Democracy: Good for our health and happiness
By Leah Persky, PhD & Certified Family Life Educator • Family Life Education Manager
With the tumultuous events of the past year and the tragic and jarring events that took place at the U.S. Capitol on Jan. 6, 2021; many of us are left feeling a bit numb. What is next? How can we prepare for the future? The uncertainty around the pandemic and the very fight for our democracy are a lot to make sense of. We thought 2021 was going to be better and brighter, with life maybe returning somewhat to normal…?
While we hope that will indeed be the case, we cannot take that as a given, especially as the foundations of our democracy were physically attacked in the first week of the year.
Globally, democracy has been on the decline for years. According to Freedom House International, which measures democratic governance and peoples’ access to civil and political rights in 210 countries, democracy is on the decline around the globe, including in the U.S. But it is not too late. American support for and dedication to democracy in the U.S. and around the world continues, in small and large acts. We as Americans must re-commit ourselves to the foundations of democracy and realize there is really no other option.
This is a good time to remind ourselves of just what a force for good democracy is. There are duties that come along with being a citizen (voting and jury duty at the bare minimum), but with our democracy in crisis, we should be inspired to work for equality and social justice; cornerstones of any high-quality democracy. This is an issue that goes beyond partisanship. There are many reasons to support and fight to protect our democracy. For one, it is good for our health and happiness.
According to recent research, democratic countries have better health outcomes and, in general, longer life expectancies. This is especially pronounced in regards to chronic diseases. Citizens in a democracy provide an important electoral check on leaders in democracies, spurring them to focus more and put more resources towards health efforts. Leaders who fail to pay attention to health may jeopardize their re-election, and it is no secret that the goal of all politicians is to get re-elected. Further, citizens in a democracy theoretically experience lower levels of stress and violence. This has many real immediate and long-term impacts on well-being of individuals and communities.
Democracy also has a positive impact on happiness of citizens. According to the World Happiness Index, using data from the Gallup World Poll, there is a correlation between well-being and democracy. The index measures well-being variables: income, freedom, trust, healthy life expectancy, social support and generosity. The Nordic countries, Switzerland and New Zealand consistently rank in the top 10. The U.S. is ranked 18th, a decline of several spots over past years. You can probably think of many logical reasons as to why people living in a well-functioning democracy would be happier, but the specific causes are complicated. The bottom ranks of the happiness report are filled by authoritarian regimes, countries experiencing significant instability, ill-health and poverty. For more on this research, see the report.

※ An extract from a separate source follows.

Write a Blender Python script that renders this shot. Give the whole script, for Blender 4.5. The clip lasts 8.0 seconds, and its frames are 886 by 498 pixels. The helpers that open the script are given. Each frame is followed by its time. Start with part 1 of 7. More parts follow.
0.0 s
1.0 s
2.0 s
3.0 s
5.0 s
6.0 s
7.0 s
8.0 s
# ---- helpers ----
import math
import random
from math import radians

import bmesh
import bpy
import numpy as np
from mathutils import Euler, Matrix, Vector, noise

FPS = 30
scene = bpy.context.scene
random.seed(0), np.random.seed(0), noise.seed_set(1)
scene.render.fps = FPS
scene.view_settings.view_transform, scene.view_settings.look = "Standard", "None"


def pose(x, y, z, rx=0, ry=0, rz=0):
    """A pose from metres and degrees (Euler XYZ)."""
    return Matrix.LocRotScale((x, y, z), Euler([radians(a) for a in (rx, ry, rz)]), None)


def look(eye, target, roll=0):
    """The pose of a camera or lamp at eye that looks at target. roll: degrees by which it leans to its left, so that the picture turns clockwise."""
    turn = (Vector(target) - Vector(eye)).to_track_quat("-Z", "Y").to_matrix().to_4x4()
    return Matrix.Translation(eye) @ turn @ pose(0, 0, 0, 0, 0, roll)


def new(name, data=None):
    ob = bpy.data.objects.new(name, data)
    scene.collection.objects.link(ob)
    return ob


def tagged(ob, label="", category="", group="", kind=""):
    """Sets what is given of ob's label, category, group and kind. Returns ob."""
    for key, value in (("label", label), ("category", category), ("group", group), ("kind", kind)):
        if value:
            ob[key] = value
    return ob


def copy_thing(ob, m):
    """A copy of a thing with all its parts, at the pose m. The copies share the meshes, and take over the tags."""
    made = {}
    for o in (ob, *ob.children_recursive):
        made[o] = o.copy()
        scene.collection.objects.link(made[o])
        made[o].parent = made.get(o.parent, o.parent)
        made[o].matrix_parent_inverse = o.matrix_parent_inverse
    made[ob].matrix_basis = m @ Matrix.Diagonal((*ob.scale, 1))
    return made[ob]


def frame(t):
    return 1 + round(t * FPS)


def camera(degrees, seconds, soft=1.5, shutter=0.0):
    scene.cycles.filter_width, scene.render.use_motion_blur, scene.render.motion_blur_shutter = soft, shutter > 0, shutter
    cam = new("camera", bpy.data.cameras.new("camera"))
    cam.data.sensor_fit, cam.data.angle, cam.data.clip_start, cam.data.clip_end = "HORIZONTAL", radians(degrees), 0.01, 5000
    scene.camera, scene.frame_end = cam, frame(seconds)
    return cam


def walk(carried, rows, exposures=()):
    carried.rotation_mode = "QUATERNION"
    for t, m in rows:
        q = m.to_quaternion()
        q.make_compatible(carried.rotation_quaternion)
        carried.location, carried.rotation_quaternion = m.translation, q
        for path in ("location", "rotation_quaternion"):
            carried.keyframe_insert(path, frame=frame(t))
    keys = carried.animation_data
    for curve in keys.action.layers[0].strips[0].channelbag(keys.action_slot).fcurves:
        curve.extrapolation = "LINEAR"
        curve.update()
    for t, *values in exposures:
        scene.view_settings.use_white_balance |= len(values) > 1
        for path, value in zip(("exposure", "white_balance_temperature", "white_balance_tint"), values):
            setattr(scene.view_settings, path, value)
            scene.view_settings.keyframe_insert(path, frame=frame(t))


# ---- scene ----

With this momentous week with the transfer of power to a new presidential administration, we must work to make sure a peaceful transfer of power occurs and that we embrace the winners of the free and fair election, no matter your political affiliation. One of the hallmarks of democracy is a peaceful transfer of power after a free and fair election. As citizens in a democracy, we know that we will have another chance to vote for the president in four years. We will stand by the institutions of our democracy, and know that it is the safest, most-equitable and only path available that will allow us to live in a better and happier and healthier world. There is really no alternative.
In closing, it seems timely to reflect on words of Martin Luther King Jr., who famously said: “The time is always right to do what is right.” The right thing to do now is to protect and respect our democracy, to fight for justice for all, and to be an informed citizen. We can all do this, pandemic or not.